§ **YOUR OBJECTIVE**
Every record must be repeated exactly; omit any pictures they contain.

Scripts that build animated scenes
▬▬▬

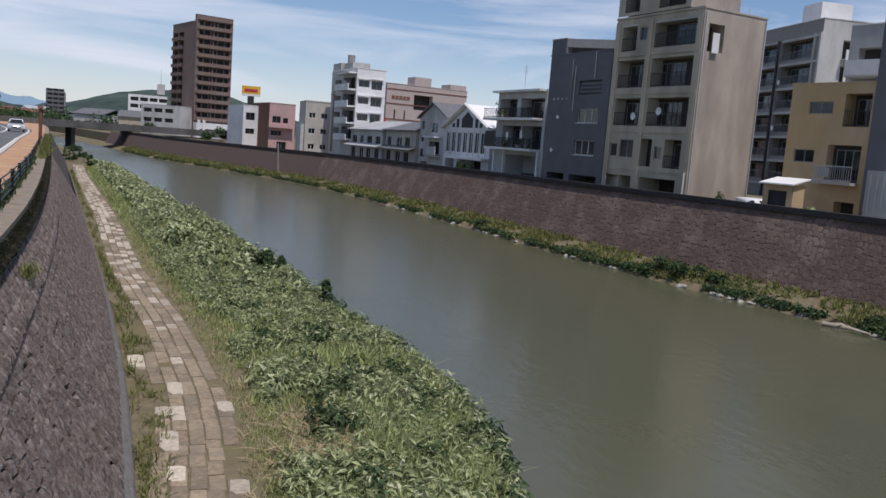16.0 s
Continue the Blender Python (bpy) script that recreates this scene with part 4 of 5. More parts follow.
M_ROOFWHITE = material("white_metal_roof", (0.8, 0.8, 0.79), (0.74, 0.74, 0.73), 1.0, 0.45, stretch=(1, 1, 1))
holes = [dict(x=(0.5 + 1.38 * k, 1.6 + 1.38 * k), z=(2.65, 4.8), deep=0.12, panes=2, frame=M_WHITE) for k in range(7)] + [dict(x=(4.0, 9.2), z=(0.05, 1.9), deep=2.0, kind="recess"), dict(x=(0.6, 2.8), z=(0.05, 1.9), deep=1.0, kind="recess")]
gb, w = gable_house((18.29, 90.37), (20.82, 79.83), 10, Z_R, 4.1, 6.5, M_WHITE, M_ROOFWHITE, holes, "white gabled house with a row of tall dark windows")
bm = bmesh.new()
prism(bm, [(w / 2 - 1.3, 5.3), (w / 2 + 1.3, 5.3), (w / 2 + 1.3, 6.25), (w / 2, 6.95), (w / 2 - 1.3, 6.25)], -0.03, -0.004, "y")
part("gable_window", bm, M_DARK, gb, "dark gable window")
for k in range(8):
    bit("fin", gb, None, (0.3 + 1.38 * k, 0.42 + 1.38 * k, -0.12, -0.004, 2.3, 5.1), M_WHITE)
bit("ledge", gb, None, (3.2, w + 0.1, -0.9, -0.004, 1.98, 2.24), M_WHITE)
for x0, x1, za, zb in ((1.9, 2.5, 5.3, 5.75), (2.9, 3.5, 5.3, 6.2), (w - 3.5, w - 2.9, 5.3, 6.2), (w - 2.5, w - 1.9, 5.3, 5.75)):
    bit("gable_window", gb, None, (x0, x1, -0.03, -0.004, za, zb), M_DARK, "narrow dark gable window")
for sx in (-1, 1):
    bm = bmesh.new()
    rod(bm, (w / 2, -0.4, 7.75), (w / 2 + sx * (w / 2 + 0.3), -0.4, 5.25), 0.16, n=4)
    part("bargeboard", bm, M_WHITE, gb, "white painted bargeboard")
# grey two-storey house with a small slate gable
holes = [dict(x=(0.5, 1.6), z=(5.0, 6.0), panes=2), dict(x=(0.5, 1.6), z=(3.5, 4.2), panes=2), dict(x=(0.5, 2.0), z=(1.7, 2.7), panes=2), dict(x=(3.6, 5.6), z=(4.6, 5.8), panes=2, frame=M_WHITE), dict(x=(3.4, 6.4), z=(2.2, 3.6), deep=0.8, kind="recess"), dict(x=(0.8, 3.0), z=(0.05, 1.2), deep=1.0, kind="recess")]
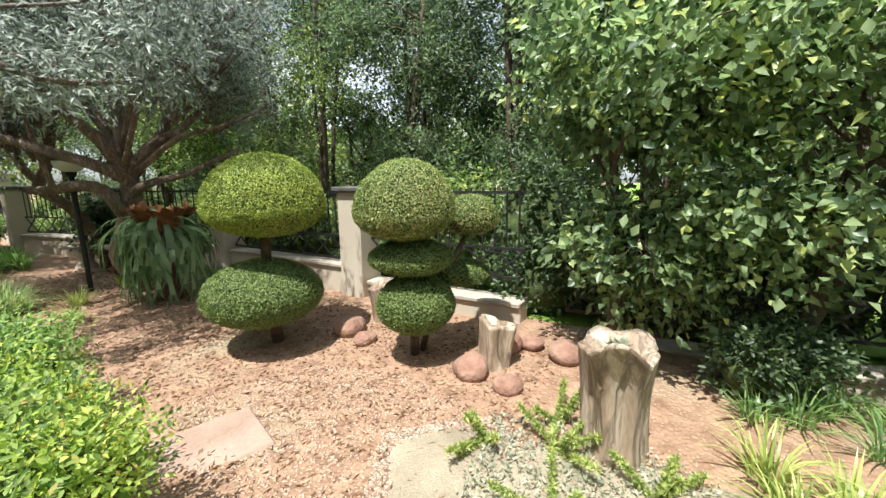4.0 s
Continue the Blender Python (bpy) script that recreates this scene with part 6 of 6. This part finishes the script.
def rock(at, r, seed, mat="rock", flatten=0.65):
    x, y = at
    v, f = ball_mesh((r, r * 0.85, r * flatten), seed, 0.25, 2.6, 20, 12)
    ob = mesh_obj("rock", v, f, M[mat], None, smooth=True)
    ob.matrix_basis = pose(x, y, float(hill(x, y)) + r * flatten * 0.45, 0, 0, seed * 37)
    return tagged(ob, "rounded reddish rock on the soil", "rock")


for k, (x, y, r) in enumerate([(-0.61, 3.8, 0.10), (0.12, 3.0, 0.14), (0.5, 3.35, 0.17), (0.75, 3.3, 0.12), (0.3, 2.75, 0.10), (0.95, 3.1, 0.16), (-0.75, 4.1, 0.17), (1.0, 2.65, 0.13)]):
    rock((x, y), r, 11 + k)

# stepping stones
g2 = random.Random(9)
for k, (x, y, w, d, a) in enumerate([(-0.50, 0.42, 0.55, 0.5, 12), (-0.72, -0.02, 0.52, 0.46, 8), (-1.0, -0.42, 0.6, 0.4, 0), (-0.86, 1.5, 0.6, 0.5, 35), (-1.5, 2.6, 0.6, 0.48, 30),
                                     (0.45, -0.6, 0.5, 0.42, 40), (0.85, -0.98, 0.5, 0.42, 40), (1.25, -1.38, 0.5, 0.42, 42), (1.7, -1.8, 0.5, 0.42, 45), (3.0, -0.9, 0.46, 0.42, 12)]):
    z = float(hill(x, y))
    tagged(box_part("stepping_stone", (w, d, 0.05), (x, y, z - 0.014), M["paver"], None, bevel=0.012, turn=a), "flat sandstone stepping slab sunk in the path", "paving slab", "stepping stones")

# stone chips and fallen leaves on the paths
PATHS = [(-1.0, 0.6), (-1.15, 1.6), (-1.55, 2.5), (-2.2, 3.4), (-3.2, 4.0), (-4.2, 5.0), (-5.2, 6.9), (-5.5, 8.3), (-4.2, 7.9), (-2.9, 7.0), (-1.5, 5.4), (0.3, 4.2), (1.0, 3.2), (0.3, 2.4), (0.2, 1.2), (0.5, 0.2), (0.2, -0.1), (-0.8, -0.4)]


def strew(name, label, pts, size, mat, seed, flatness=0.35):
    g = np.random.default_rng(seed)
    n = len(pts)
    base = np.array([(1, 0, 0), (0.2, 0.9, 0), (-0.9, 0.3, 0), (-0.3, -0.8, 0), (0, 0, 1), (0, 0, -1.0)])
    a = g.uniform(0, 6.3, n)
    sc = size * g.uniform(0.4, 1.3, (n, 3)) * [1, 0.8, flatness]
    v = base[None] * sc[:, None]
    c, s = np.cos(a)[:, None], np.sin(a)[:, None]
    v = np.stack([v[..., 0] * c - v[..., 1] * s, v[..., 0] * s + v[..., 1] * c, v[..., 2]], -1)
    v += np.c_[pts, hill(pts[:, 0], pts[:, 1]) + size * 0.1][:, None]
    tri = np.array([(0, 1, 4), (1, 2, 4), (2, 3, 4), (3, 0, 4), (1, 0, 5), (2, 1, 5), (3, 2, 5), (0, 3, 5)])
    f = (np.arange(n)[:, None, None] * 6 + tri).reshape(-1, 3)
    tagged(mesh_obj(name, v.reshape(-1, 3), f, mat), label, "gravel", kind="stuff")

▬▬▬

§ **THE SOLUTION**
16.0 s
Continue the Blender Python (bpy) script that recreates this scene with part 4 of 5. More parts follow.
M_ROOFWHITE = material("white_metal_roof", (0.8, 0.8, 0.79), (0.74, 0.74, 0.73), 1.0, 0.45, stretch=(1, 1, 1))
holes = [dict(x=(0.5 + 1.38 * k, 1.6 + 1.38 * k), z=(2.65, 4.8), deep=0.12, panes=2, frame=M_WHITE) for k in range(7)] + [dict(x=(4.0, 9.2), z=(0.05, 1.9), deep=2.0, kind="recess"), dict(x=(0.6, 2.8), z=(0.05, 1.9), deep=1.0, kind="recess")]
gb, w = gable_house((18.29, 90.37), (20.82, 79.83), 10, Z_R, 4.1, 6.5, M_WHITE, M_ROOFWHITE, holes, "white gabled house with a row of tall dark windows")
bm = bmesh.new()
prism(bm, [(w / 2 - 1.3, 5.3), (w / 2 + 1.3, 5.3), (w / 2 + 1.3, 6.25), (w / 2, 6.95), (w / 2 - 1.3, 6.25)], -0.03, -0.004, "y")
part("gable_window", bm, M_DARK, gb, "dark gable window")
for k in range(8):
    bit("fin", gb, None, (0.3 + 1.38 * k, 0.42 + 1.38 * k, -0.12, -0.004, 2.3, 5.1), M_WHITE)
bit("ledge", gb, None, (3.2, w + 0.1, -0.9, -0.004, 1.98, 2.24), M_WHITE)
for x0, x1, za, zb in ((1.9, 2.5, 5.3, 5.75), (2.9, 3.5, 5.3, 6.2), (w - 3.5, w - 2.9, 5.3, 6.2), (w - 2.5, w - 1.9, 5.3, 5.75)):
    bit("gable_window", gb, None, (x0, x1, -0.03, -0.004, za, zb), M_DARK, "narrow dark gable window")
for sx in (-1, 1):
    bm = bmesh.new()
    rod(bm, (w / 2, -0.4, 7.75), (w / 2 + sx * (w / 2 + 0.3), -0.4, 5.25), 0.16, n=4)
    part("bargeboard", bm, M_WHITE, gb, "white painted bargeboard")
# grey two-storey house with a small slate gable
holes = [dict(x=(0.5, 1.6), z=(5.0, 6.0), panes=2), dict(x=(0.5, 1.6), z=(3.5, 4.2), panes=2), dict(x=(0.5, 2.0), z=(1.7, 2.7), panes=2), dict(x=(3.6, 5.6), z=(4.6, 5.8), panes=2, frame=M_WHITE), dict(x=(3.4, 6.4), z=(2.2, 3.6), deep=0.8, kind="recess"), dict(x=(0.8, 3.0), z=(0.05, 1.2), deep=1.0, kind="recess")]
4.0 s
Continue the Blender Python (bpy) script that recreates this scene with part 6 of 6. This part finishes the script.
def rock(at, r, seed, mat="rock", flatten=0.65):
    x, y = at
    v, f = ball_mesh((r, r * 0.85, r * flatten), seed, 0.25, 2.6, 20, 12)
    ob = mesh_obj("rock", v, f, M[mat], None, smooth=True)
    ob.matrix_basis = pose(x, y, float(hill(x, y)) + r * flatten * 0.45, 0, 0, seed * 37)
    return tagged(ob, "rounded reddish rock on the soil", "rock")


for k, (x, y, r) in enumerate([(-0.61, 3.8, 0.10), (0.12, 3.0, 0.14), (0.5, 3.35, 0.17), (0.75, 3.3, 0.12), (0.3, 2.75, 0.10), (0.95, 3.1, 0.16), (-0.75, 4.1, 0.17), (1.0, 2.65, 0.13)]):
    rock((x, y), r, 11 + k)

# stepping stones
g2 = random.Random(9)
for k, (x, y, w, d, a) in enumerate([(-0.50, 0.42, 0.55, 0.5, 12), (-0.72, -0.02, 0.52, 0.46, 8), (-1.0, -0.42, 0.6, 0.4, 0), (-0.86, 1.5, 0.6, 0.5, 35), (-1.5, 2.6, 0.6, 0.48, 30),
                                     (0.45, -0.6, 0.5, 0.42, 40), (0.85, -0.98, 0.5, 0.42, 40), (1.25, -1.38, 0.5, 0.42, 42), (1.7, -1.8, 0.5, 0.42, 45), (3.0, -0.9, 0.46, 0.42, 12)]):
    z = float(hill(x, y))
    tagged(box_part("stepping_stone", (w, d, 0.05), (x, y, z - 0.014), M["paver"], None, bevel=0.012, turn=a), "flat sandstone stepping slab sunk in the path", "paving slab", "stepping stones")

# stone chips and fallen leaves on the paths
PATHS = [(-1.0, 0.6), (-1.15, 1.6), (-1.55, 2.5), (-2.2, 3.4), (-3.2, 4.0), (-4.2, 5.0), (-5.2, 6.9), (-5.5, 8.3), (-4.2, 7.9), (-2.9, 7.0), (-1.5, 5.4), (0.3, 4.2), (1.0, 3.2), (0.3, 2.4), (0.2, 1.2), (0.5, 0.2), (0.2, -0.1), (-0.8, -0.4)]


def strew(name, label, pts, size, mat, seed, flatness=0.35):
    g = np.random.default_rng(seed)
    n = len(pts)
    base = np.array([(1, 0, 0), (0.2, 0.9, 0), (-0.9, 0.3, 0), (-0.3, -0.8, 0), (0, 0, 1), (0, 0, -1.0)])
    a = g.uniform(0, 6.3, n)
    sc = size * g.uniform(0.4, 1.3, (n, 3)) * [1, 0.8, flatness]
    v = base[None] * sc[:, None]
    c, s = np.cos(a)[:, None], np.sin(a)[:, None]
    v = np.stack([v[..., 0] * c - v[..., 1] * s, v[..., 0] * s + v[..., 1] * c, v[..., 2]], -1)
    v += np.c_[pts, hill(pts[:, 0], pts[:, 1]) + size * 0.1][:, None]
    tri = np.array([(0, 1, 4), (1, 2, 4), (2, 3, 4), (3, 0, 4), (1, 0, 5), (2, 1, 5), (3, 2, 5), (0, 3, 5)])
    f = (np.arange(n)[:, None, None] * 6 + tri).reshape(-1, 3)
    tagged(mesh_obj(name, v.reshape(-1, 3), f, mat), label, "gravel", kind="stuff")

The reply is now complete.